EXERCISE AIM:
From the entries below, reproduce exactly the line containing "finishes the script.", the line containing "245, 0.0, 5, 0.011)", and every line in between, with nothing added.

INPUT MATERIAL:

▼▼▼

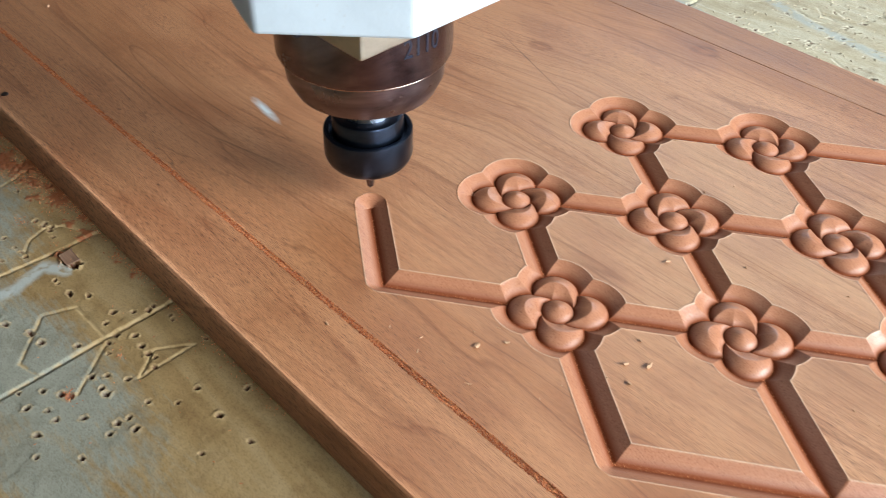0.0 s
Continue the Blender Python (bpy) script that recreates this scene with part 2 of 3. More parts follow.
    sm.operation, sm.inputs[1].default_value = "MULTIPLY", 0.95
    L(smear, sm.inputs[0])
    c = blend(nt, "MIX", sm.outputs[0], c, (0.62, 0.65, 0.66))
    cut = nt.nodes.new("ShaderNodeAttribute")
    cut.attribute_name = "cut"
    fuzz = noise_tex(nt, place(nt, (900, 1500, 1200)), 1.0, 4, 0.6)
    fresh = ramp(nt, fuzz, [(0.30, (0.250, 0.075, 0.029)), (0.42, (0.385, 0.142, 0.069)), (0.75, (0.455, 0.195, 0.108))])
    fresh = blend(nt, "MULTIPLY", 0.5, fresh, ramp(nt, fine, [(0.30, (0.70, 0.60, 0.56)), (0.5, (1, 1, 1))]))
    c = blend(nt, "MIX", cut.outputs["Fac"], c, fresh)
    # dust and painted-in shade in the cuts' bottoms, a pale burr along their rims
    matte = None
    for an, col, lo in (("dust_shade", (0.20, 0.044, 0.013), 0.32), ("rim", (0.72, 0.50, 0.37), 0.36)):
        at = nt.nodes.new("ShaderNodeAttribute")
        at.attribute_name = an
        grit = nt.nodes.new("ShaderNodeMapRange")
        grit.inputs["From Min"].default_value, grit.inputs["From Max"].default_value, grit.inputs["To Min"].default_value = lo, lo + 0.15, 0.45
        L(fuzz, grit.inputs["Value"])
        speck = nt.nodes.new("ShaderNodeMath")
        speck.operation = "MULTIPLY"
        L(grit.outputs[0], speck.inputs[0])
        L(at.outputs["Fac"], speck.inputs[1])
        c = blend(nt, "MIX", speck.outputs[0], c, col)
        matte = at.outputs["Fac"] if an == "dust_shade" else matte
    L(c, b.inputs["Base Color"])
    # planer ripples in wide arcs
    wv = nt.nodes.new("ShaderNodeTexWave")
    wv.wave_type, wv.rings_direction = "RINGS", "Z"
    wv.inputs["Scale"].default_value, wv.inputs["Distortion"].default_value = 95.0, 0.6
    L(place(nt, (1, 1, 1), shift=(0.02, -0.13, 0)), wv.inputs["Vector"])
    h = blend(nt, "MIX", 0.13, fine, wv.outputs["Fac"])
    h = blend(nt, "MIX", 0.45, h, pores)
    bump(nt, b, blend(nt, "MIX", cut.outputs["Fac"], h, blend(nt, "MIX", 0.6, fuzz, (0.5, 0.5, 0.5))), 0.0005, 0.62)
    rg = nt.nodes.new("ShaderNodeMapRange")
    rg.inputs["To Min"].default_value, rg.inputs["To Max"].default_value = 0.34, 0.58
    L(patch, rg.inputs["Value"])
    gloss = blend(nt, "MIX", cut.outputs["Fac"], rg.outputs[0], (0.34, 0.34, 0.34))
    shine = blend(nt, "MIX", cut.outputs["Fac"], (0.80, 0.80, 0.80), (1.0, 1.0, 1.0))
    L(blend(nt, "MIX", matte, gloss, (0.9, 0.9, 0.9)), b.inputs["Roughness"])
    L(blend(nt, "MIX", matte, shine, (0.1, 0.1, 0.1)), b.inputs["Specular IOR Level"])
    return m


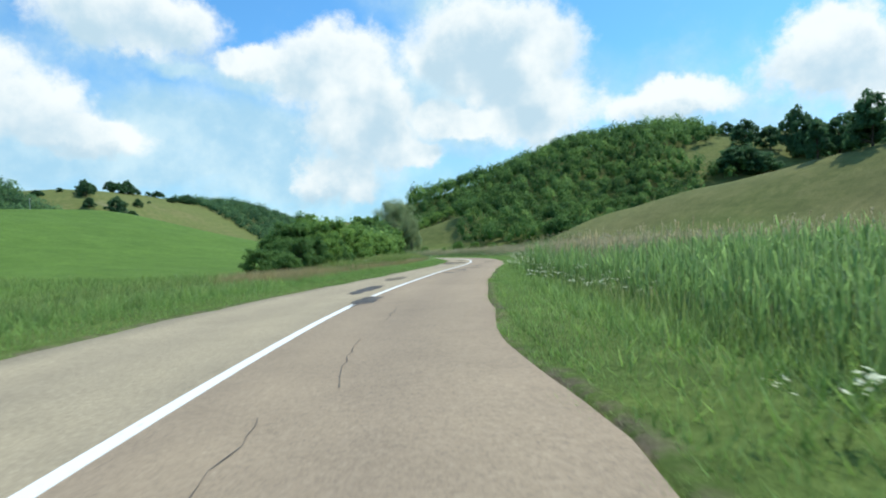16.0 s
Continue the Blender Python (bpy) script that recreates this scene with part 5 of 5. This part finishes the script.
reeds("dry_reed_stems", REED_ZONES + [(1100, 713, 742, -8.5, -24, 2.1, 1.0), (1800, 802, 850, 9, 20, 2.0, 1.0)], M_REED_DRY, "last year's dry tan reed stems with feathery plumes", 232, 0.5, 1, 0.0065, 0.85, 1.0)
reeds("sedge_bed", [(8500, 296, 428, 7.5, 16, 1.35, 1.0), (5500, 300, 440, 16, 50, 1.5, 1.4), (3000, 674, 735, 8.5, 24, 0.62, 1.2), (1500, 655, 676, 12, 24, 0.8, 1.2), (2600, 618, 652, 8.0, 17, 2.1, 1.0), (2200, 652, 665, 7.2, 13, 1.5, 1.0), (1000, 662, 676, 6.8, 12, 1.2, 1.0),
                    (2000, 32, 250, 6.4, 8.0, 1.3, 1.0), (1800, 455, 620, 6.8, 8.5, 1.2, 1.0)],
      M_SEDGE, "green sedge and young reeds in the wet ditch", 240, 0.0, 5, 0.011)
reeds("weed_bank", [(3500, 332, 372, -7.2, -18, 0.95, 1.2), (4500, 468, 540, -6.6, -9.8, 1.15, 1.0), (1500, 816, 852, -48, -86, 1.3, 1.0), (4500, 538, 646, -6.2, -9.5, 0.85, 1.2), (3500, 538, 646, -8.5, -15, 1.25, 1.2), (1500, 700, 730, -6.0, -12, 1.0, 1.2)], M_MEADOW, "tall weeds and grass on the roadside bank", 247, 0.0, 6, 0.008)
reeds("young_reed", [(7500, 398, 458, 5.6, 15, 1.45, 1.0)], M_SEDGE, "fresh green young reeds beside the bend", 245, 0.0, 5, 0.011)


def umbels(zones, seed):
    """White umbelliferous flowers on branching stems."""
    rng = np.random.default_rng(seed)
    sv, sf, sr, fv, ff = [], [], [], [], []
    bs = bf = 0
    for count, s0, s1, d0, d1, tall in zones:
        knots = rng.uniform(s0, s1, max(4, count // 7))
        for _ in range(count):
            s, d = rng.choice(knots) + rng.normal(0, 0.7), d0 + (d1 - d0) * rng.uniform()
            x, y = [float(q) for q in beside(s, d)]
            z = land_at(x, y)
            h = tall * rng.uniform(0.45, 1.2)
            heads = [np.array([x + rng.normal(0, 0.17), y + rng.normal(0, 0.17), z + h * rng.uniform(0.72, 1.05)]) for _ in range(rng.integers(2, 6))]
            for c in heads:
                w = np.array([rng.normal(0, 0.006), rng.normal(0, 0.006), 0]) + np.array([0.005, 0, 0])
                sv.append(np.array([[x, y, z - 0.05], [x + 0.01, y, z - 0.05], c + w]))
                sf.append(np.array([[0, 1, 2]]) + bs)
                sr.append([0, 0, 0.8])
                bs += 3
                r = rng.uniform(0.05, 0.12)
                for _ in range(10):
                    q = c + np.array([rng.normal(0, r * 0.6), rng.normal(0, r * 0.6), rng.normal(0, 0.02)])
                    e = rng.uniform(0.012, 0.028)
                    t = rng.uniform(0, 6.28)
                    u = np.array([math.cos(t), math.sin(t), rng.normal(0, 0.3)]) * e
                    v = np.array([-math.sin(t), math.cos(t), rng.normal(0, 0.3)]) * e
                    fv.append(np.array([q - u, q - v, q + u, q + v]))
                    ff.append(np.array([[0, 1, 2, 3]]) + bf)
                    bf += 4
    tagged(link_mesh("flower_stems", sheet_mesh("flower_stems", np.concatenate(sv), np.concatenate(sf), {"rise": np.concatenate(sr)}), M_WEED),
           "thin green stems of cow parsley on the verge", "flowers", kind="stuff")
    tagged(link_mesh("flower_heads", sheet_mesh("flower_heads", np.concatenate(fv), np.concatenate(ff)), M_FLOWER),
           "white cow parsley umbels on the verge", "flowers", kind="stuff")


umbels([(58, 32, 60, 5.0, 7.4, 1.05), (60, 140, 170, 5, 7.5, 0.9), (90, 195, 262, 5.0, 7.6, 0.85), (14, 275, 300, 6, 10, 0.9), (24, 318, 385, 5.4, 9, 0.75),
        (45, 404, 452, 4.4, 7.4, 0.8), (26, 466, 478, 4.2, 6.6, 0.95), (48, 455, 466, 4.4, 6.8, 0.95), (16, 478, 492, 4.6, 6.6, 0.9), (14, 484, 510, 4.8, 7.0, 0.8), (40, 520, 545, 5, 8, 0.9), (18, 575, 610, 5, 7.5, 0.9), (12, 635, 655, 5, 9, 1.0),
        (48, 682, 706, 6.0, 9.0, 0.85), (60, 60, 230, -5.2, -7.5, 0.6), (40, 330, 420, -5.2, -14, 0.6), (30, 470, 520, -5.2, -8, 0.7), (30, 150, 190, -6, -9, 0.9)], 250)


# ---- poles, posts and small things ----
def power_pole(height, turn, arm=True):
    thing = new("power_pole")
    tagged(thing, "grey concrete power pole with a steel crossarm" if arm else "plain grey concrete power pole", "pole", "poles of the power line")
    # two tapering legs joined by rungs, cast in one piece
    bm = bmesh.new()

    def bar(a, b, wa, wb, deep):
        ends = []
        for (x, z), w in ((a, wa), (b, wb)):
            ends.append([bm.verts.new((x + sx * w, sy * deep, z)) for sx, sy in ((-1, -1), (1, -1), (1, 1), (-1, 1))])
        bm.faces.new(ends[0][::-1]), bm.faces.new(ends[1])
        for i in range(4):
            bm.faces.new((ends[0][i], ends[0][(i + 1) % 4], ends[1][(i + 1) % 4], ends[1][i]))

    for side in (-1, 1):
        bar((side * 0.19, -0.5), (side * 0.075, height), 0.05, 0.035, 0.09)
    for k in range(int(height / 0.75)):
        z = 0.35 + k * 0.75
        half = 0.19 - 0.115 * (z + 0.5) / (height + 0.5)
        bar((0, z - 0.07), (0, z + 0.07), half, half, 0.085)
    part("shaft", bm, M_CONCRETE, thing)
    if arm:
        bm = bmesh.new()
        bmesh.ops.create_cube(bm, size=1.0, matrix=Matrix.Translation((0, 0.09, height - 0.9)) @ Matrix.Diagonal((2.1, 0.14, 0.15, 1)))
        part("crossarm", bm, M_CONCRETE, thing)
        for x, z in ((-0.75, -0.75), (0.75, -0.75), (0.0, 0.1)):
            bm = bmesh.new()
            for k, (r, up) in enumerate(((0.05, 0.0), (0.035, 0.07), (0.05, 0.12), (0.025, 0.19))):
                bmesh.ops.create_cone(bm, cap_ends=True, segments=8, radius1=r, radius2=r * 0.7, depth=0.07, matrix=Matrix.Translation((x, 0.09 if x else 0, height + z + up)))
            part("insulator", bm, M_PORCELAIN, thing)
    return thing


POLES = [(-229.5, 331.6, 10.8, 1), (-278.0, 413.0, 9.5, 1), (-312.4, 512.7, 9.0, 0), (-345.0, 612.0, 9.0, 0), (-371.2, 728.7, 11.4, 1), (-377.5, 777.3, 7.4, 0), (-176.0, 246.0, 9.0, 1), (-377.0, 850.0, 8.5, 0)]
tops = {}
for i, (x, y, h, arm) in enumerate(POLES):
    pole = power_pole(h, 0, bool(arm))
    z = land_at(x, y)
    pole.matrix_world = pose(x, y, z, 0, 0, 30)
    tops[i] = Vector((x, y, z + h))


def wire(a, b, sag, across):
    curve = bpy.data.curves.new("power_wire", "CURVE")
    curve.dimensions, curve.bevel_depth, curve.bevel_resolution = "3D", 0.012, 1
    sp = curve.splines.new("POLY")
    sp.points.add(16)
    side = Vector((b - a).cross(Vector((0, 0, 1)))).normalized() * across
    for i in range(17):
        t = i / 16
        p = a.lerp(b, t) + side
        sp.points[i].co = (p.x, p.y, p.z - sag * 4 * t * (1 - t) - (0.7 if across else -0.2), 1)
    ob = new("power_wire", curve)
    curve.materials.append(M_CABLE)
    tagged(ob, "thin dark overhead power wire between poles", "wire", "overhead wires")


for a, b in ((6, 0), (0, 1), (1, 2), (2, 3), (3, 4), (4, 5)):
    for across in (-0.75, 0.0, 0.75):
        wire(tops[a], tops[b], 1.3, across)


def marker_post(s, d, turn):
    x, y = [float(q) for q in beside(s, d)]
    thing = empty("marker_post", (x, y, land_at(x, y)), "white culvert marker post with a red top", "post", "culvert marker posts", turn)
    bm = bmesh.new()
    bmesh.ops.create_cube(bm, size=1.0, matrix=Matrix.Translation((0, 0, 0.30)) @ Matrix.Diagonal((0.17, 0.17, 1.36, 1)))
    bmesh.ops.bevel(bm, geom=list(bm.edges), offset=0.02, segments=2, affect="EDGES")
    part("shaft", bm, M_POST_WHITE, thing)
    bm = bmesh.new()
    bmesh.ops.create_cube(bm, size=1.0, matrix=Matrix.Translation((0, 0, 1.12)) @ Matrix.Diagonal((0.19, 0.19, 0.32, 1)))
    bmesh.ops.bevel(bm, geom=list(bm.edges), offset=0.025, segments=2, affect="EDGES")
    part("red_top", bm, M_POST_RED, thing, "red painted top")


marker_post(180.2, -7.9, 30)
marker_post(180.9, -9.4, 34)

# wire fence at the foot of the pasture slope
fence = new("wire_fence")
tagged(fence, "low wire fence on weathered wooden posts below the pasture", "fence")
post_places = [(-307 + i * 4.6, 729.5 - i * 0.6 + 0.3 * math.sin(i * 2.1)) for i in range(10)]
for x, y in post_places:
    z = land_at(x, y)
    bm = bmesh.new()
    bmesh.ops.create_cone(bm, cap_ends=True, segments=7, radius1=0.07, radius2=0.055, depth=1.6, matrix=Matrix.Translation((x, y, z + 0.5)))
    part("post", bm, M_WOODPOST, fence)
for up in (0.45, 0.8, 1.15):
    v, f = tubes([[(x, y, land_at(x, y) + up, 0.008) for x, y in post_places]], 4)
    link_mesh("strand", sheet_mesh("strand", v, f), M_STEEL, fence)

# a slanting prop stiffens the post beside the trough
px0, py0 = post_places[6]
bz0 = land_at(px0, py0)
v, f = tubes([[(px0 + 0.05, py0, bz0 + 1.2, 0.05), (px0 + 1.7, py0 - 0.3, bz0 - 0.1, 0.05)]], 7)
link_mesh("brace", sheet_mesh("brace", v, f, smooth=True), M_WOODPOST, fence)

bm = bmesh.new()
bmesh.ops.create_cube(bm, size=1.0, matrix=Matrix.Diagonal((4.6, 1.2, 1.1, 1)))
bmesh.ops.bevel(bm, geom=list(bm.edges), offset=0.06, segments=2, affect="EDGES")
trough = part("water_trough", bm, M_CONCRETE, None, "weathered grey concrete cattle trough by the fence")
trough.location = (-279.8, 727.6, land_at(-279.8, 727.6) + 0.45)
trough.rotation_euler = (0, 0, radians(-8))
tagged(trough, category="trough")

bx, by = [float(q) for q in beside(327.3, 3.2)]
bm = bmesh.new()
bmesh.ops.create_icosphere(bm, subdivisions=4, radius=0.055)
for vtx in bm.verts:
    fold = noise.noise(vtx.co * 28.0) + 0.6 * noise.noise(vtx.co * 70.0)
    vtx.co *= 1 + 0.55 * fold
    vtx.co.z = vtx.co.z * (1.9 if vtx.co.z > 0 else 1.1)
    vtx.co.x *= 0.8
bag = part("plastic_bag", bm, M_BLUE, None, "crumpled blue and white plastic bag dropped in the verge grass", True)
bag.location = (bx, by, land_at(bx, by) + 0.12)
tagged(bag, category="litter")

▲▲▲

SOLUTION:
Continue the Blender Python (bpy) script that recreates this scene with part 5 of 5. This part finishes the script.
reeds("dry_reed_stems", REED_ZONES + [(1100, 713, 742, -8.5, -24, 2.1, 1.0), (1800, 802, 850, 9, 20, 2.0, 1.0)], M_REED_DRY, "last year's dry tan reed stems with feathery plumes", 232, 0.5, 1, 0.0065, 0.85, 1.0)
reeds("sedge_bed", [(8500, 296, 428, 7.5, 16, 1.35, 1.0), (5500, 300, 440, 16, 50, 1.5, 1.4), (3000, 674, 735, 8.5, 24, 0.62, 1.2), (1500, 655, 676, 12, 24, 0.8, 1.2), (2600, 618, 652, 8.0, 17, 2.1, 1.0), (2200, 652, 665, 7.2, 13, 1.5, 1.0), (1000, 662, 676, 6.8, 12, 1.2, 1.0),
                    (2000, 32, 250, 6.4, 8.0, 1.3, 1.0), (1800, 455, 620, 6.8, 8.5, 1.2, 1.0)],
      M_SEDGE, "green sedge and young reeds in the wet ditch", 240, 0.0, 5, 0.011)
reeds("weed_bank", [(3500, 332, 372, -7.2, -18, 0.95, 1.2), (4500, 468, 540, -6.6, -9.8, 1.15, 1.0), (1500, 816, 852, -48, -86, 1.3, 1.0), (4500, 538, 646, -6.2, -9.5, 0.85, 1.2), (3500, 538, 646, -8.5, -15, 1.25, 1.2), (1500, 700, 730, -6.0, -12, 1.0, 1.2)], M_MEADOW, "tall weeds and grass on the roadside bank", 247, 0.0, 6, 0.008)
reeds("young_reed", [(7500, 398, 458, 5.6, 15, 1.45, 1.0)], M_SEDGE, "fresh green young reeds beside the bend", 245, 0.0, 5, 0.011)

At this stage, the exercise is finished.